In right angle triangle ABF, we will apply Pythagoras theorem
$
   \Rightarrow {\left( {AF} \right)^2} + {\left( {BF} \right)^2} = {\left( {AB} \right)^2} \\
   \Rightarrow {\left( {3r} \right)^2} + {\left( {\dfrac{y}{2}} \right)^2} = {\left( x \right)^2}...........{\text{(1) }}\left[ {\because BF = \dfrac{{BC}}{2}} \right] \\
 $
Now again from triangle ADO, we will apply Pythagoras theorem
$
   \Rightarrow {\left( {AD} \right)^2} + {\left( {DO} \right)^2} = {\left( {AO} \right)^2} \\
   \Rightarrow {\left( {AD} \right)^2} + {\left( r \right)^2} = {\left( {2r} \right)^2} \\
 $
(OA= 2r because center of the circle divides altitude of the triangle in the ratio 2:1)
$
   \Rightarrow {\left( {AD} \right)^2} + {r^2} = 4{r^2} \\
   \Rightarrow {\left( {AD} \right)^2} = 4{r^2} - {r^2} \\
   \Rightarrow {\left( {AD} \right)^2} = 3{r^2} \\
   \Rightarrow AD = \sqrt {3{r^2}} \\
   \Rightarrow AD = \sqrt 3 r \\
 $
Now, BE = BF and AD = AE (Since tangents drawn from an external point are equal) ---(2)
​So,
$
  AB = BE + AE \\
  x = BE + AE \\
  x = BF + AD{\text{ }}\left[ {{\text{from equation (2)}}} \right] \\
   \Rightarrow x = \sqrt 3 r + \dfrac{y}{2} \\
   \Rightarrow \dfrac{y}{2} = x - \sqrt 3 r..........(3) \\
$
Putting value of equation (3) in equation (1), we get
\[
  \because {\left( {3r} \right)^2} + {\left( {\dfrac{y}{2}} \right)^2} = {\left( x \right)^2} \\
   \Rightarrow {\left( {3r} \right)^2} + {\left( {x - \sqrt 3 r} \right)^2} = {\left( x \right)^2} \\
   \Rightarrow 9{r^2} + {x^2} - 2\sqrt 3 rx + 3{r^2} = {\left( x \right)^2} \\
   \Rightarrow 12{r^2} - 2\sqrt 3 rx = 0 \\
   \Rightarrow 12{r^2} = 2\sqrt 3 rx \\
   \Rightarrow 6r = \sqrt 3 x \\
   \Rightarrow x = \dfrac{{6r}}{{\sqrt 3 }} \\
 \]
Put the value of x in equation (3), we have
$
  \because \dfrac{y}{2} = x - \sqrt 3 r \\
   \Rightarrow \dfrac{y}{2} = \dfrac{{6r}}{{\sqrt 3 }} - \sqrt 3 r \\
   \Rightarrow \dfrac{y}{2} = \dfrac{{6\sqrt 3 r}}{3} - \sqrt 3 r \\
   \Rightarrow \dfrac{y}{2} = \dfrac{{6\sqrt 3 r - 3\sqrt 3 r}}{3} \\
   \Rightarrow \dfrac{y}{2} = \dfrac{{3\sqrt 3 r}}{3} \\
   \Rightarrow y = 2\sqrt 3 r \\
 $
So we get the sides of triangle \[AB = AC = x = \dfrac{{6r}}{{\sqrt 3 }}\] and \[BC = y = 2\sqrt 3 r\]

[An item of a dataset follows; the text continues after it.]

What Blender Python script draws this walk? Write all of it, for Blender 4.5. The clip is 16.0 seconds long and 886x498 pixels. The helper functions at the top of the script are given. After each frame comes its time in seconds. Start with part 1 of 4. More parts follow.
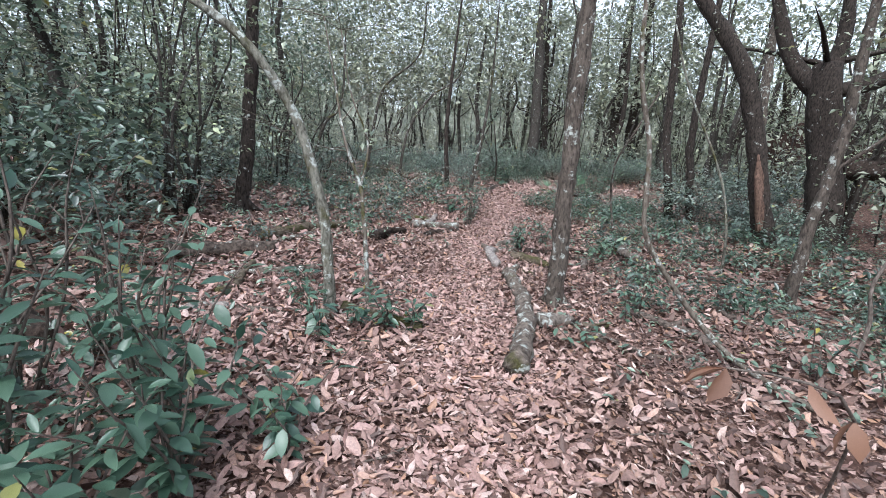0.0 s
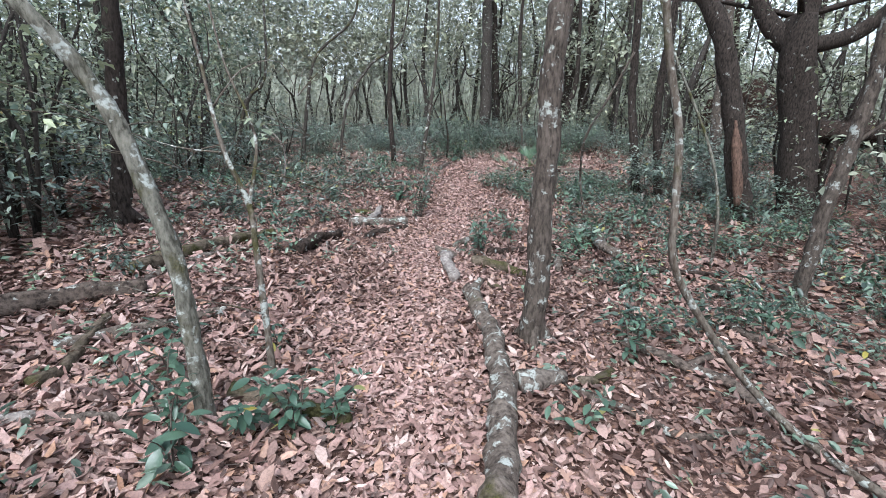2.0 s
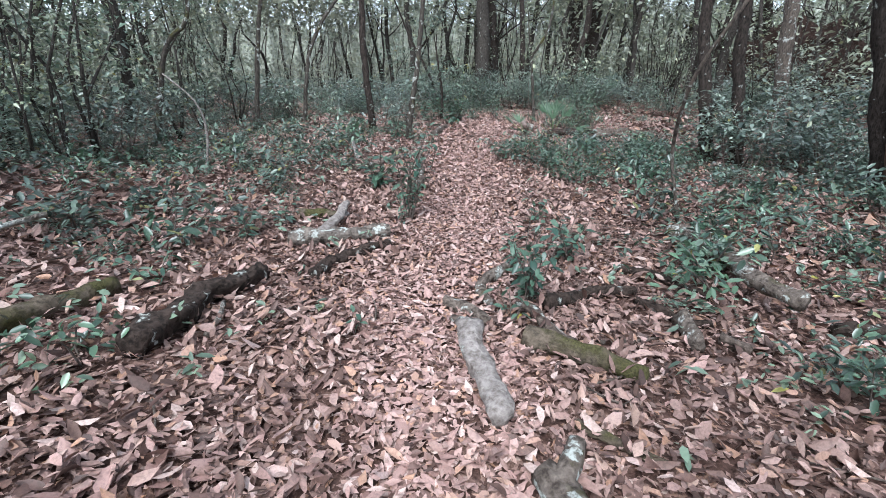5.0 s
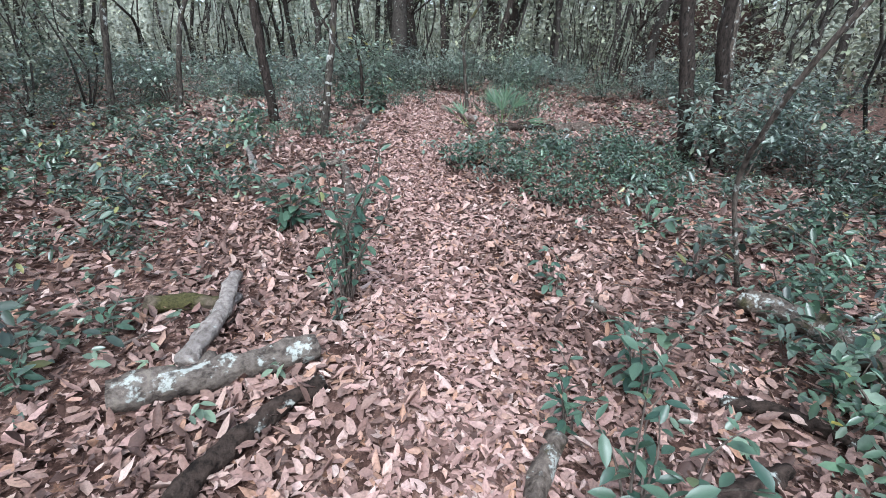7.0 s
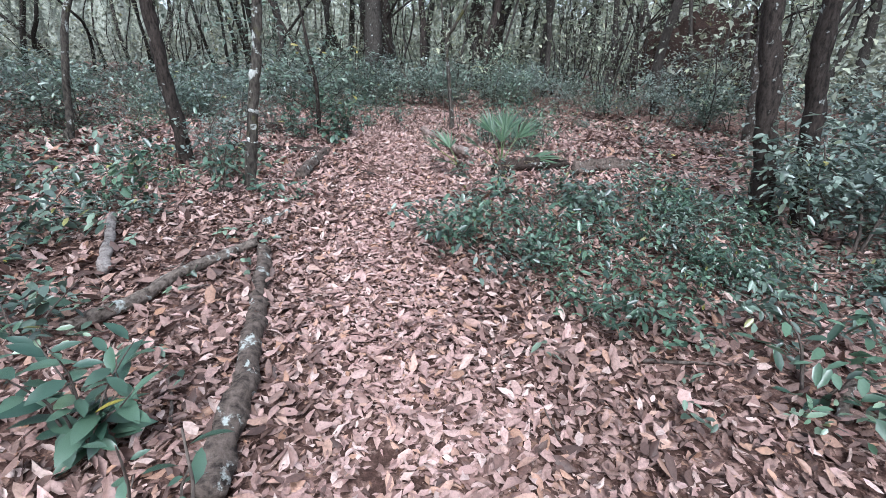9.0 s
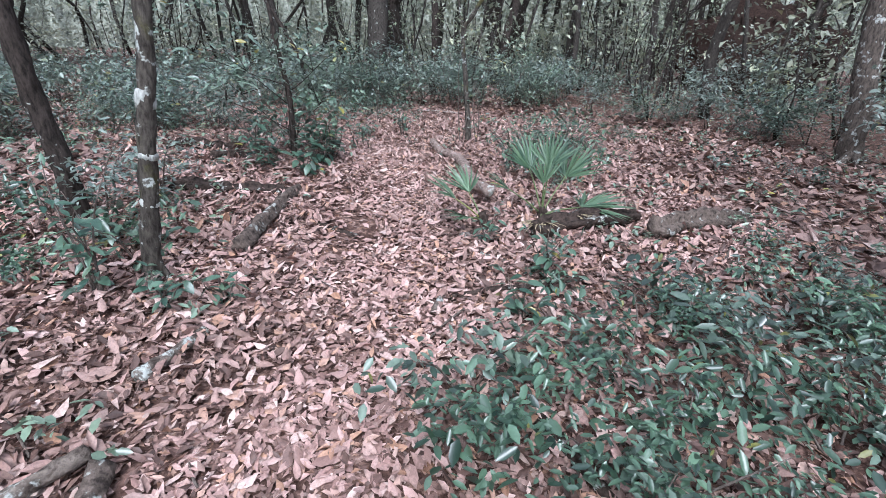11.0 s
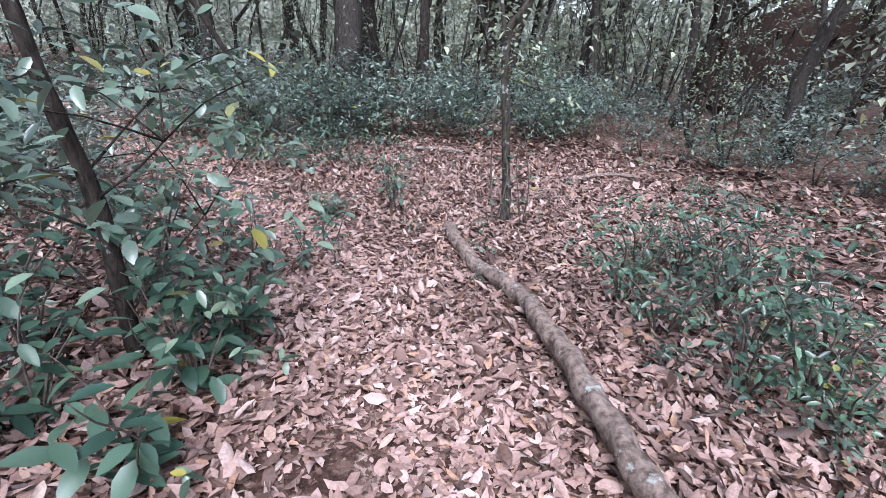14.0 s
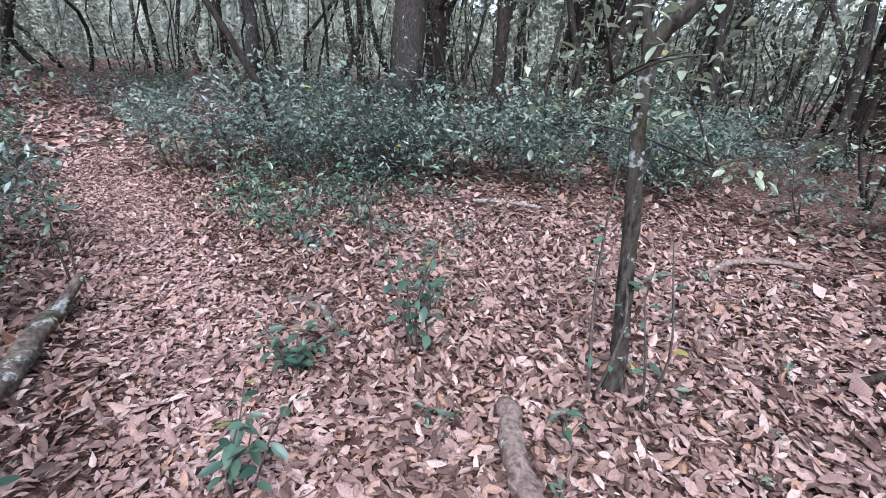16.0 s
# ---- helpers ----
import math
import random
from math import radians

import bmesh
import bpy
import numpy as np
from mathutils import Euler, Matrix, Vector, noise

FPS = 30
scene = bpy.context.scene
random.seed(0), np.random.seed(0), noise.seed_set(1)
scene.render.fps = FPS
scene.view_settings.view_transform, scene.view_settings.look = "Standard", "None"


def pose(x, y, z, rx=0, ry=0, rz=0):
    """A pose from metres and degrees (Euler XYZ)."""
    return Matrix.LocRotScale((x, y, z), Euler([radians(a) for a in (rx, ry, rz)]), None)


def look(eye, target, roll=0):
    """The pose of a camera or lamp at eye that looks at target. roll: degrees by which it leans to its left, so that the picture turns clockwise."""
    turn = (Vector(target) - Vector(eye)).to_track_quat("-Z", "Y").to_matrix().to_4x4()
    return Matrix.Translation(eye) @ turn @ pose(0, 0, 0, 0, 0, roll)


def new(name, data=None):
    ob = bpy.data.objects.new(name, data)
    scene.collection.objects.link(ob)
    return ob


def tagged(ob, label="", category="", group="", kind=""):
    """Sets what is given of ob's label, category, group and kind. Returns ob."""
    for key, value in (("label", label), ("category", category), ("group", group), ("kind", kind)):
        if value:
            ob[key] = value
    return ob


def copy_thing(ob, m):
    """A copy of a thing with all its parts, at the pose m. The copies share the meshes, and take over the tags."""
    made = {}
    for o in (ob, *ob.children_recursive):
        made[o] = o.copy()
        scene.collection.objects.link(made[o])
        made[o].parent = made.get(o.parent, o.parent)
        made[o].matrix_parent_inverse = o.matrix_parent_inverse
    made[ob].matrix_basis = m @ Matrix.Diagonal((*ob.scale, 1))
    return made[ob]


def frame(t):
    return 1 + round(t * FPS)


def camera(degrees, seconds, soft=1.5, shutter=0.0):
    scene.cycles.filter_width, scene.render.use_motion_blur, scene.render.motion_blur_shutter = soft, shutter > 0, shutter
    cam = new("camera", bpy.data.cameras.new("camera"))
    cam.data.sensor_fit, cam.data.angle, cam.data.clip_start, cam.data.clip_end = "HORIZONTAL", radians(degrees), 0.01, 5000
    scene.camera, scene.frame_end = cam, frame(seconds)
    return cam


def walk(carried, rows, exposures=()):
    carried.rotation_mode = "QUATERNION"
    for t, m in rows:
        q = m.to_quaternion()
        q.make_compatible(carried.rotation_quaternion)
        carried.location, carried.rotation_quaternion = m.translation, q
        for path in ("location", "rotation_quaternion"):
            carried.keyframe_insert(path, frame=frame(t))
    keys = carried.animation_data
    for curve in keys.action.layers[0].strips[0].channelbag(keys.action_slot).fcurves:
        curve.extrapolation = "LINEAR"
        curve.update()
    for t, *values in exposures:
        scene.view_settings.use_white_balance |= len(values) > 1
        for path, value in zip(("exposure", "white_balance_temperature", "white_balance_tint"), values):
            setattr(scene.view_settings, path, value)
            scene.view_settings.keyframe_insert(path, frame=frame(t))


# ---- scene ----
cam = camera(87.0, 16.0, 0.75)
PATH = [
    (0, (0.44, 0.387, 1.535), (0.386, 2.335, 1.087), 3.1),
    (0.5, (0.504, 0.661, 1.533), (0.674, 2.596, 1.055), 3.5),
    (1, (0.584, 1.036, 1.522), (0.747, 2.965, 1.019), 2.3),
    (1.5, (0.506, 1.422, 1.606), (0.657, 3.346, 1.081), 1.6),
    (2, (0.54, 1.748, 1.661), (0.672, 3.662, 1.099), 1.0),
    (2.5, (0.643, 2.22, 1.604), (0.776, 4.124, 1.007), 0.7),
    (3, (0.603, 2.706, 1.583), (0.73, 4.599, 0.952), -0.0),
    (3.5, (0.684, 3.165, 1.579), (0.792, 5.042, 0.897), -1.4),
    (3.7, (0.748, 3.4, 1.542), (0.851, 5.273, 0.847), -1.8),
    (5.8, (0.518, 5.454, 1.385), (0.756, 7.302, 0.659), 0.6),
    (6, (0.529, 5.649, 1.407), (0.796, 7.487, 0.665), 0.5),
    (6.5, (0.573, 6.208, 1.434), (0.936, 8.019, 0.666), 0.5),
    (7, (0.509, 6.727, 1.433), (1.025, 8.488, 0.638), 1.1),
    (7.5, (0.635, 7.232, 1.431), (1.186, 8.988, 0.648), 1.3),
    (8, (0.762, 7.785, 1.462), (1.339, 9.535, 0.686), 1.5),
    (8.5, (0.906, 8.269, 1.513), (1.499, 10.013, 0.733), 1.6),
    (9, (1.131, 8.857, 1.476), (1.721, 10.605, 0.705), 1.4),
    (9.5, (1.24, 9.386, 1.491), (1.812, 11.142, 0.724), 1.3),
    (9.7, (1.317, 9.535, 1.502), (1.887, 11.291, 0.732), 1.4),
    (11.8, (1.782, 11.643, 1.611), (2.318, 13.377, 0.772), 1.8),
    (12, (1.796, 11.887, 1.611), (2.351, 13.615, 0.772), 2.0),
    (12.5, (1.903, 12.524, 1.594), (2.5, 14.242, 0.762), 2.5),
    (13, (1.972, 13.106, 1.586), (2.601, 14.82, 0.769), 2.6),
    (13.5, (2.109, 13.703, 1.571), (2.77, 15.409, 0.762), 2.9),
    (14, (2.233, 14.351, 1.604), (2.908, 16.06, 0.815), 3.3),
    (14.5, (2.402, 14.871, 1.634), (3.09, 16.577, 0.85), 3.7),
    (15, (2.69, 15.342, 1.694), (3.357, 17.06, 0.917), 3.9),
    (15.5, (2.873, 15.86, 1.684), (3.436, 17.625, 0.929), 3.7),
    (16, (3.033, 16.435, 1.664), (3.43, 18.246, 0.912), 3.7),
]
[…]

As we know that the perimeter of a triangle is equal to the sum of all the sides.
Therefore, perimeter of triangle ABC = 2AB + BC
\[
   = 2x + y \\
   = 2 \times \left( {\dfrac{{6r}}{{\sqrt 3 }}} \right) + 2\sqrt 3 r \\
   = \dfrac{{12r}}{{\sqrt 3 }} + 2\sqrt 3 r \\
   = \dfrac{{12r + 6r}}{{\sqrt 3 }} \\
   = \dfrac{{18r}}{{\sqrt 3 }} \\
   = \dfrac{{18r}}{{\sqrt 3 }} \times \dfrac{{\sqrt 3 }}{{\sqrt 3 }} \\
   = \dfrac{{18\sqrt 3 r}}{3} \\
   = 6\sqrt 3 r \\
 \]
So, the perimeter is $6\sqrt {3r} $
Hence, the least perimeter of an isosceles triangle in which a circle of radius r can be inscribed, is $6\sqrt {3r} $

Note: The sides of the isosceles triangle inscribing the circle are the tangent to the circle. Also tangents drawn from an external point are equal. In order to solve such problems students must remember the different properties of tangent to the circle. Some of them are mentioned in the solution. Students must draw figures for solving such questions.